Scotsman Obituaries: Jimmy Buffett, US singer-songwriter who parlayed hedonistic lifestyle into a business empire
Jimmy Buffett turned his hedonistic lifestyle into a billion-dollar business, firstly as a singer-songwriter, with songs celebrating margarita cocktails and cheeseburgers, sex and the beach life, and then as an entrepreneur, selling much the same lifestyle as his songs.
Buffett was much bigger in the US than the UK, but even there he had only one Top Ten hit, Margaritaville, which lent its name to his chain of restaurants, hotels and stores. He developed a devoted following for his music, which blended soft rock and country with a laid-back Caribbean attitude.
Buffett was an almost cult figure in the music world. There is a song called It’s Five O’Clock Somewhere (a title that tries to justify early afternoon drinking) with the lines: “I could pay off my tab, pour myself in a cab/And be back to work before two/But at a moment like this I can't help but wonder/ What would Jimmy Buffett do?”
There is an early recording of American singer-songwriter Alan Jackson singing it in concert and at that point Buffett wanders in from the wings to rapturous applause.
Buffett’s fans were nicknamed Parrot Heads, a play on Deadheads, the name adopted by devotees of the Grateful Dead.
As if it were not enough being an almost cult figure in the music world and a highly successful businessman, with his own brands of tequila, leisurewear and even furniture, Buffett was also a best-selling author. He belongs to an elite club of just six writers, including John Steinbeck and Ernest Hemingway, who have topped both the New York Times fiction and non-fiction best-seller charts.
He was born James William Buffett on Christmas Day 1946, in Pascagoula, Mississippi, but he grew up mainly in Alabama, where his parents both worked in white-collar jobs with the Alabama Drydock and Shipbuilding Company.
He studied History at university, lived for a while in New Orleans, playing guitar and singing in local venues, and then moved to Nashville, where he wrote for Billboard magazine and recorded his first album Down to Earth. It was an apt title, for it never really got off the launch pad. It came out in 1970 and reportedly sold only 324 copies.
The following year he relocated to the island of Key West on the southern edge of Florida, where he played in local bars, hired himself out to crew on yachts and enjoyed the beach life.
It was Buffett’s seventh album, Changes in Latitudes, Changes in Attitudes, that finally provided him with a hit single, but more importantly broke him in the album charts and defined his style in the public’s mind. His music was dubbed Gulf and Western.
“When I found Key West and the Caribbean, I wasn’t really successful yet,” he said. “But I found a lifestyle and I knew that whatever I did would have to work around my lifestyle.”
That lifestyle and attitude were reflected in such feelgood numbers as Cheeseburger in Paradise and Why Don’t We Get Drunk, aka Why Don’t We Get Drunk and Screw, and in more reflective songs such as A Pirate Looks at Forty and Son of a Son of a Sailor.
His grandfather had been a sailor and Buffett felt the sea in his blood.
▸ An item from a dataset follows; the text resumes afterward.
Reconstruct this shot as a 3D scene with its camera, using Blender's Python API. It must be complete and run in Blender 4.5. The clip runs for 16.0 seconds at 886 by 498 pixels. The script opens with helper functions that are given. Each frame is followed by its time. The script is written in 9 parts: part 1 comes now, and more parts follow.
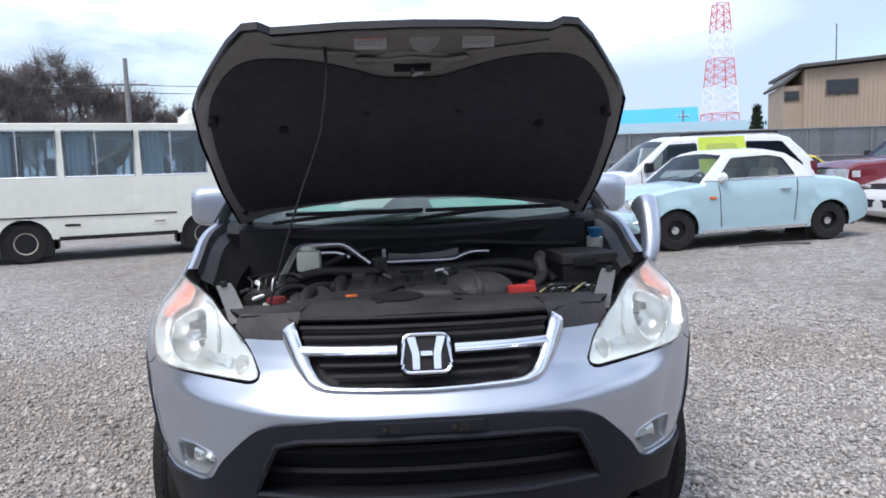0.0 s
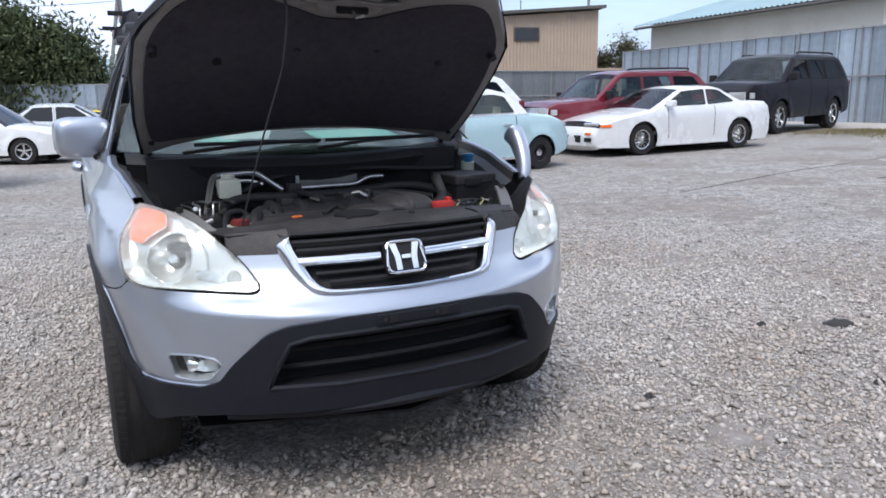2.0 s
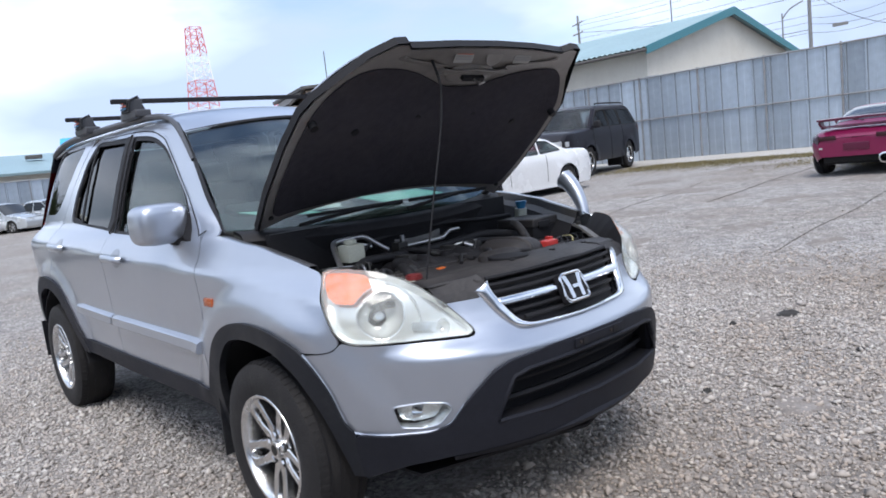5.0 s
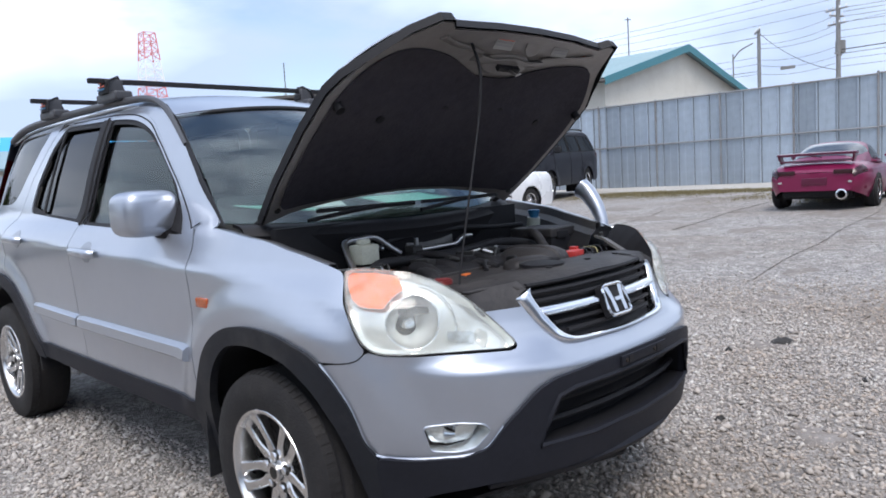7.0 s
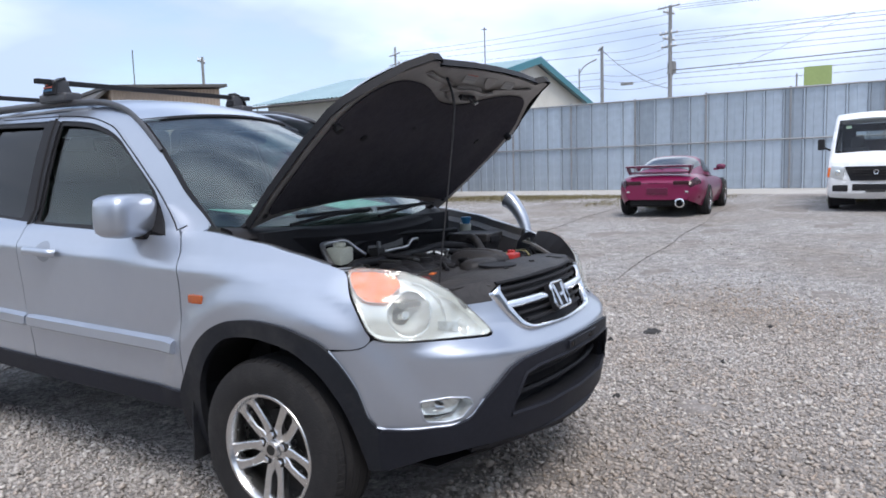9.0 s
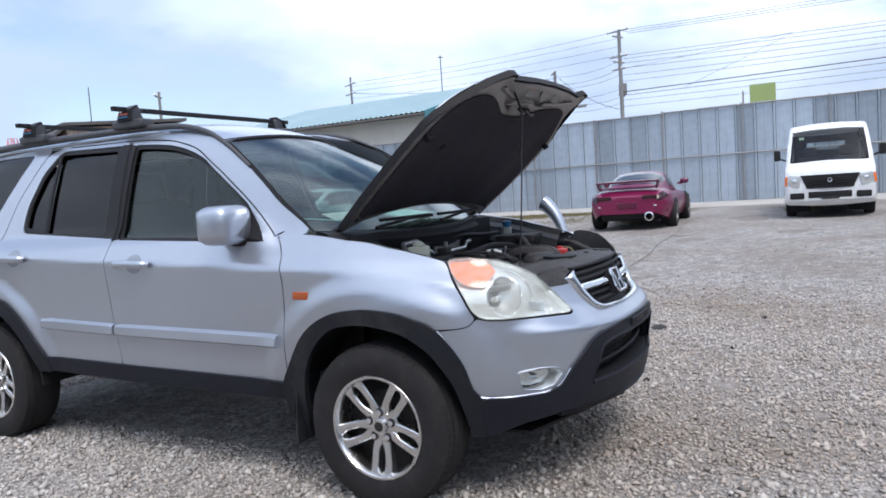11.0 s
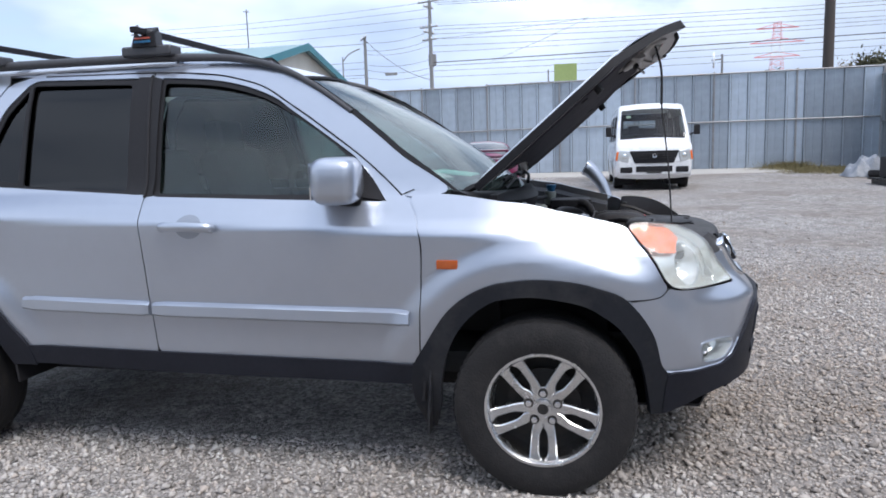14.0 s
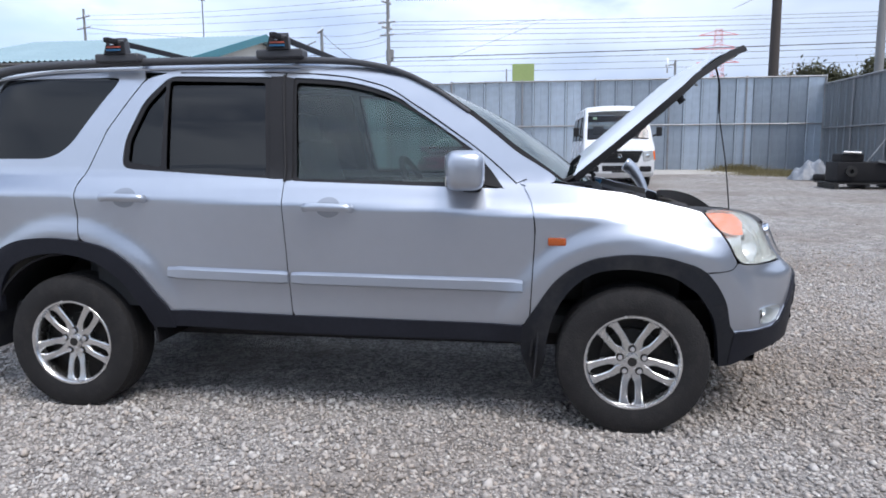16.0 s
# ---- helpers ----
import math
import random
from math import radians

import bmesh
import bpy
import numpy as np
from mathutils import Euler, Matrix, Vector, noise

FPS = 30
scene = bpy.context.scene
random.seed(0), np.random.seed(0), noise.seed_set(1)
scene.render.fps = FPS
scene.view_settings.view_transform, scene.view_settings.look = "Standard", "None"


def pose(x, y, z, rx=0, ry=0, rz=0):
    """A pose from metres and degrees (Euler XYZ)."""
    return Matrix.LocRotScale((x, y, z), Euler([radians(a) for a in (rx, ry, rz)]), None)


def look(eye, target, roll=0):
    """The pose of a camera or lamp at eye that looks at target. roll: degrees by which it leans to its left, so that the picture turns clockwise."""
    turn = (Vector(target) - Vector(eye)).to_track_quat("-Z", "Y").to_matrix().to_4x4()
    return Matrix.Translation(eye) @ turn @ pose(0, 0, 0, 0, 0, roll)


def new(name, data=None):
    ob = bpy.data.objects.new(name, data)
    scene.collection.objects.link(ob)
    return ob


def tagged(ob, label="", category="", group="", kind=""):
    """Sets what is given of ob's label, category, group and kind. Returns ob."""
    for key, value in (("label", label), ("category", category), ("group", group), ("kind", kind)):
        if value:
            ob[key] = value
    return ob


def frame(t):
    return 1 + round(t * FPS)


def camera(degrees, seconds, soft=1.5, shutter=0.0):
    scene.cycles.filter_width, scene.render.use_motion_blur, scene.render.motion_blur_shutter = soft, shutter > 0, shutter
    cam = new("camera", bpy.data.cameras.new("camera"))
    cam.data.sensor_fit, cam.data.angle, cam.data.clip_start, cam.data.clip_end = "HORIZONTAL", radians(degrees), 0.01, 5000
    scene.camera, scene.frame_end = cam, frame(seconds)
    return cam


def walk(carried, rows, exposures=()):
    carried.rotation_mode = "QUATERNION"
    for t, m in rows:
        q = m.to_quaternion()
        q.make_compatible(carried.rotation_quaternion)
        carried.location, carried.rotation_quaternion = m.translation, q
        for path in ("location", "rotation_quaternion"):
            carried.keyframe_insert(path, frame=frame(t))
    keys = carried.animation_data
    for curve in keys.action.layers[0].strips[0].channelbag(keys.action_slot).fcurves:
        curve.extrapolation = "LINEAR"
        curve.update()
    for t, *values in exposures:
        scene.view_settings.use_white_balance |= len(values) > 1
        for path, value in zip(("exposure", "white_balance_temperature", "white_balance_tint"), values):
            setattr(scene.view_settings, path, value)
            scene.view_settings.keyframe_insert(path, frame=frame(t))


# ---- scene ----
cam = camera(62.9, 16.0, soft=1.75)
PATH = [
    (0, (-0.06, -2.552, 1.258), (0.061, -0.567, 1.052), -1.8),
    (0.5, (-0.271, -2.679, 1.223), (-0.003, -0.713, 0.973), -2.1),
    (1, (-0.454, -2.76, 1.24), (0.056, -0.854, 0.914), -1.0),
    (1.5, (-0.653, -2.734, 1.256), (0.06, -0.904, 0.876), -0.3),
    (2, (-0.873, -2.755, 1.266), (-0.001, -0.999, 0.871), -1.0),
    (2.5, (-1.078, -2.723, 1.275), (-0.105, -1.024, 0.868), -2.5),
    (3, (-1.301, -2.621, 1.249), (-0.208, -1.001, 0.823), 2.0),
    (3.5, (-1.511, -2.578, 1.272), (-0.393, -0.988, 0.803), -4.3),
    (4, (-1.699, -2.455, 1.3), (-0.517, -0.883, 0.939), -4.8),
    (4.5, (-1.881, -2.395, 1.309), (-0.603, -0.883, 1.023), -4.5),
    (5, (-1.977, -2.306, 1.288), (-0.662, -0.818, 1.043), -6.3),
    (5.2, (-1.983, -2.227, 1.242), (-0.646, -0.758, 1.011), -6.3),
    (7.5, (-2.029, -1.888, 1.221), (-0.539, -0.565, 1.046), -1.0),
    (8, (-2.197, -1.831, 1.227), (-0.571, -0.681, 1.039), -1.2),
    (8.5, (-2.424, -1.853, 1.27), (-0.775, -0.743, 1.051), -3.3),
    (8.7, (-2.48, -1.853, 1.298), (-0.824, -0.758, 1.064), -2.2),
    (10.8, (-3.092, -1.703, 1.206), (-1.353, -0.725, 1.073), -3.6),
    (11, (-3.117, -1.619, 1.22), (-1.378, -0.643, 1.07), -3.8),
    (11.5, (-3.142, -1.414, 1.239), (-1.361, -0.524, 1.042), -3.6),
    (12, (-3.116, -1.216, 1.248), (-1.314, -0.362, 1.085), -3.8),
    (12.5, (-3.155, -0.962, 1.243), (-1.317, -0.184, 1.111), -3.7),
    (13, (-3.178, -0.712, 1.232), (-1.31, -0.025, 1.04), -5.2),
    (13.5, (-3.199, -0.451, 1.236), (-1.31, 0.16, 0.995), -2.9),
    (14, (-3.305, -0.225, 1.242), (-1.373, 0.22, 0.975), -1.8),
    (14.5, (-3.484, -0.041, 1.221), (-1.541, 0.334, 0.93), -2.7),
    (15, (-3.656, 0.158, 1.216), (-1.707, 0.479, 0.902), 0.4),
    (15.5, (-3.826, 0.265, 1.226), (-1.866, 0.532, 0.929), 1.8),
    (16, (-3.932, 0.348, 1.252), (-1.974, 0.645, 0.971), -0.4),
]
walk(cam, [(t, look(eye, target, roll)) for t, eye, target, roll in PATH], [(0, 0.21, 6400, 12), (4, 0.20, 6400, 12), (8, 0.17, 6450, 12), (12, 0.15, 6350, 12), (16, 0.15, 6350, 12)])

from mathutils import geometry

# ---- world, sun ----
SUN_EL, SUN_ROT = radians(58), radians(221)
world = bpy.data.worlds.new("overcast_sky")
scene.world = world
world.use_nodes = True
wn, wl = world.node_tree.nodes, world.node_tree.links
wn.clear()
w_out = wn.new("ShaderNodeOutputWorld")
w_bg = wn.new("ShaderNodeBackground")
w_bg.inputs["Strength"].default_value = 0.15
w_sky = wn.new("ShaderNodeTexSky")
w_sky.sky_type = "NISHITA"
w_sky.sun_disc = False
w_sky.sun_elevation, w_sky.sun_rotation = SUN_EL, SUN_ROT
w_sky.air_density, w_sky.dust_density = 1.0, 1.5
w_tc = wn.new("ShaderNodeTexCoord")
w_map = wn.new("ShaderNodeMapping")
w_map.inputs["Scale"].default_value = (1.0, 1.0, 2.6)
w_map.inputs["Location"].default_value = (3.1, 0.4, 0.2)
wl.new(w_tc.outputs["Generated"], w_map.inputs["Vector"])
w_n1 = wn.new("ShaderNodeTexNoise")
w_n1.inputs["Scale"].default_value = 2.1
w_n1.inputs["Detail"].default_value = 7.0
w_n1.inputs["Roughness"].default_value = 0.55
w_n2 = wn.new("ShaderNodeTexNoise")
w_n2.inputs["Scale"].default_value = 1.3
w_n2.inputs["Detail"].default_value = 5.0
wl.new(w_map.outputs["Vector"], w_n1.inputs["Vector"])
wl.new(w_map.outputs["Vector"], w_n2.inputs["Vector"])
w_cover = wn.new("ShaderNodeValToRGB")
w_cover.color_ramp.elements[0].position, w_cover.color_ramp.elements[1].position = 0.33, 0.49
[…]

He was a keen yachtsman and flyer and would fly himself to gigs in his own plane.
In 1994 he crashed into the sea off Nantucket in Massachusetts and swam ashore. A few years later he was flying with Bono over Jamaica and was shot at by police who thought they were drug smugglers.
Buffett admitted he had done his share of hard drinking and “hard drugging”, but insisted that by that time he had moved on. “I could wind up like a lot of my friends did, burned out or dead,” he told the Washington Post in 1989. “I’m not old, but I’m getting older.”
With the increasing commercialisation of the Florida Keys, Buffett opted in later years to spend much of his time on St Barts, a French island in the Caribbean, though he also had houses in Florida and New York State.
Increasingly he focused on his business interests and spent a chunk of his profits on environmental causes and initiatives. His businesses also included a radio station, again tapping into the success of his one Top Ten single, in the title Radio Margaritaville.
Buffett said fans would often ask him Where is Margaritaville?, a question he turned into the title of a short story in his bestselling collection Tales from Margaritaville. But Margaritaville was never so much a place as a lifestyle, an attitude of mind.
Buffett was diagnosed with a rare form of skin cancer about four years ago. His first marriage had been short-lived and ended in divorce. He is survived by his second wife Jane and by their three children.